Protection is generally not available for most furniture, since the Copyright Office does not consider chairs to have “artistic” merit in the legal sense of the word. Chairs are thought of as utilitarian and therefore not subject to copyright protection. “This is not a judgment call by the Copyright Office on the value of the chair,” Gottlieb says. “It’s the legal rules under which they operate. On the other hand, if you had a printed design on the back of the chair, that design is copyrightable. But it’s the print design, not the chair.”
The term “Barrington” should be searched to make sure there are no conflicts, and if there are none, the term should be registered as a trademark in the USPTO.
This product is eligible for design patent protection as long as the design is “new” and “nonobvious” in the eyes of the examiner at the USPTO. “There’s a huge examining corps at the USPTO, and a little subgroup does design,” Gottlieb says. “Another group does, say, carburetors; another does chemicals.”
A utility patent is not available here, as there are no mechanical features. “If the chair had an innovative joint, say, or a unique method of construction, you could get a utility patent on those aspects,” Gottlieb says.
Designed by PETER STATHIS
The Ikebana flat-panel LED light draws its inspiration from the traditional Japanese art form of flower arranging. It uses proprietary radial flat-panel LED technology and has a light head that can be adjusted a full 360° as well as variable height control.

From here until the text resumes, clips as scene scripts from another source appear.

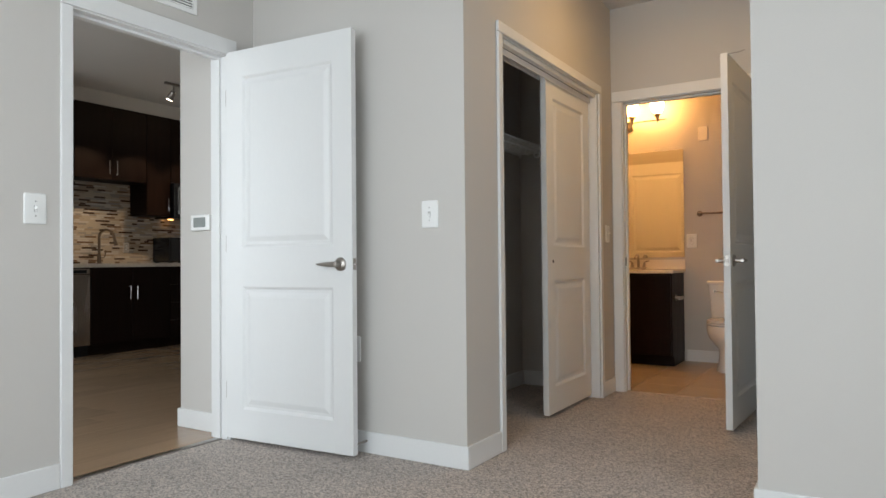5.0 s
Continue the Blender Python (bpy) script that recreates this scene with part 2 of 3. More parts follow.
solid("wall_closet_back", boxes((1.345, 3.355, 1.503, 1.60, 0, 2.9), (3.294, 3.355, 0.945, 1.503, 0, 2.9)), PAINT, PT + "inside the closet", "wall")
solid("wall_bath", boxes((3.355, 3.475, 0.757, 1.84, 0, 2.9), (3.355, 3.475, -2.0, -0.163, 0, 2.9), (3.355, 3.475, -0.163, 0.757, 2.085, 2.9)), PAINT, PT + "wall with the bathroom doorway", "wall")
solid("wall_hall_south", boxes((1.27, 1.52, -0.50, -0.38, 0, 2.9), (3.13, 3.355, -0.50, -0.38, 0, 2.9), (1.52, 3.13, -0.50, -0.38, 2.065, 2.9)), PAINT, PT + "wall of the closet passage", "wall")
solid("wall_bedroom_east", box(1.27, 1.39, -2.6, -0.50, 0, 2.9), PAINT, PT + "wall past the passage corner", "wall")
solid("wall_bedroom_south", boxes((-2.9, -2.4, -2.72, -2.6, 0, 2.9), (-0.1, 1.39, -2.72, -2.6, 0, 2.9), (-2.4, -0.1, -2.72, -2.6, 0, 0.5), (-2.4, -0.1, -2.72, -2.6, 2.3, 2.9)), PAINT, PT + "behind the walk", "wall")
solid("wall_second_closet_back", box(1.39, 3.355, -1.12, -1.0, 0, 2.9), PAINT, PT + "closing the second closet", "wall")
solid("wall_west", boxes((-3.02, -2.9, -2.72, -0.95, 0, 2.9), (-3.02, -2.9, 1.55, 2.285, 0, 2.9), (-3.02, -2.9, -0.95, 1.55, 0, 0.5), (-3.02, -2.9, -0.95, 1.55, 2.3, 2.9)), PAINT, PT + "bedroom wall with the window", "wall")
solid("wall_living_south", box(1.345, 5.3, 2.53, 2.65, 0, 2.9), PAINT, PT + "of the living area", "wall")
solid("wall_kitchen_back", boxes((-3.1, 0.745, 6.64, 6.76, 0, 2.9), (1.555, 5.42, 6.64, 6.76, 0, 2.9), (0.745, 1.555, 6.64, 6.76, 2.165, 2.9)), PAINT, PT + "behind kitchen and far doorway", "wall")
solid("wall_pillar", box(1.735, 1.88, 5.80, 6.64, 0, 2.9), PAINT, PT + "stub beside the kitchen units", "wall")
solid("wall_living_east", box(5.3, 5.42, 2.53, 6.64, 0, 2.9), PAINT, PT + "at the end of the kitchen", "wall")
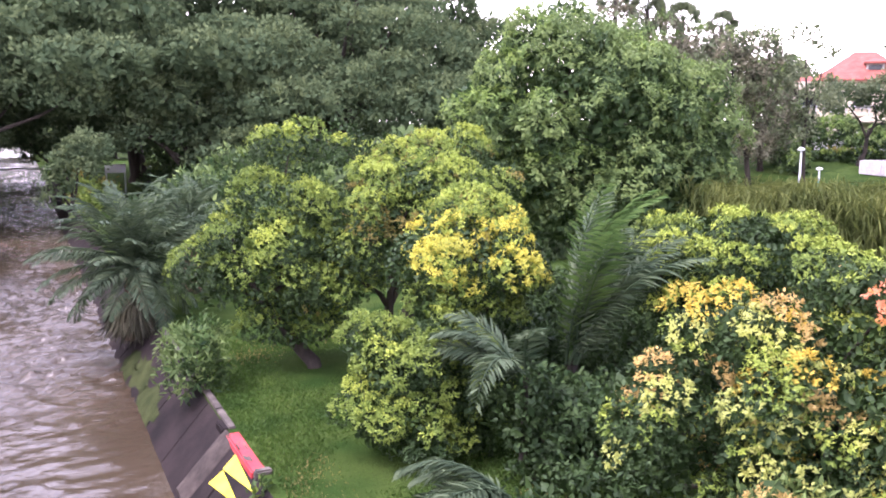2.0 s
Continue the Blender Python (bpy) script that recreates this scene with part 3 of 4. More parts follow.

Copyright is probably obtainable, due to the flower portion of the lamp. “The reason we say ‘probably’ is, although it’s ‘artistic,’ it’s kind of simple,” Gottlieb says. “You can’t claim copyright for circles or squares or geometric forms, because they’re going to say, ‘It’s old and not original.’ ” Misthal adds, “But the floral design here at the top and the design at the base are probably enough to get it through.”
Trademark is probably available for this product. “Ikebana means ‘floral arrangement’ in Japanese,” Gottlieb says. “We got Akari—‘light’ in Japanese—approved as a trademark for Noguchi. So I think this one is registerable.”
If no copyright is available, the product can be protected by a design patent, as long as the application is filed within one year of any trade or public showing.
This could be examined in connection with the LED technology and the way the lamp arm connects with the vertical strut. “However, if they bought the technology from someone else, they couldn’t get a utility patent on it, but the originator might be able to patent it,” Gottlieb says.
F/K/A TABLE LAMP
Designed by JONAH TAKAGI
The F/K/A derives some of its form from the repurposed saucepan that originally served as the shade. The theme of versatility continues with tripod legs that accommodate uneven surfaces. The diffuser produces a soft glow, while the pull cord adds a hint of nostalgia.
Protection is not available for this product, since the overall design is primarily ornamental and functional. The design does not contain any “artistic” expression that could be protected by copyright.
Not available here, since the product does not appear to have a novel lighting or support system. “Now, if the chemical make-up of the finish or the method of application was unique, those could be protected by utility patents,” Misthal says.
This is the best type of protection for this product, since the design appears to be both new and nonobvious. “Design and utility patents must—capital M-U-S-T—be filed within one year of any trade or public showing,” Gottlieb says. “This is a crucial rule for all design and utility patents.”
Only the product name, F/K/A, could be protected as a trademark. The name should be cleared through a search and, if available, registered in the USPTO.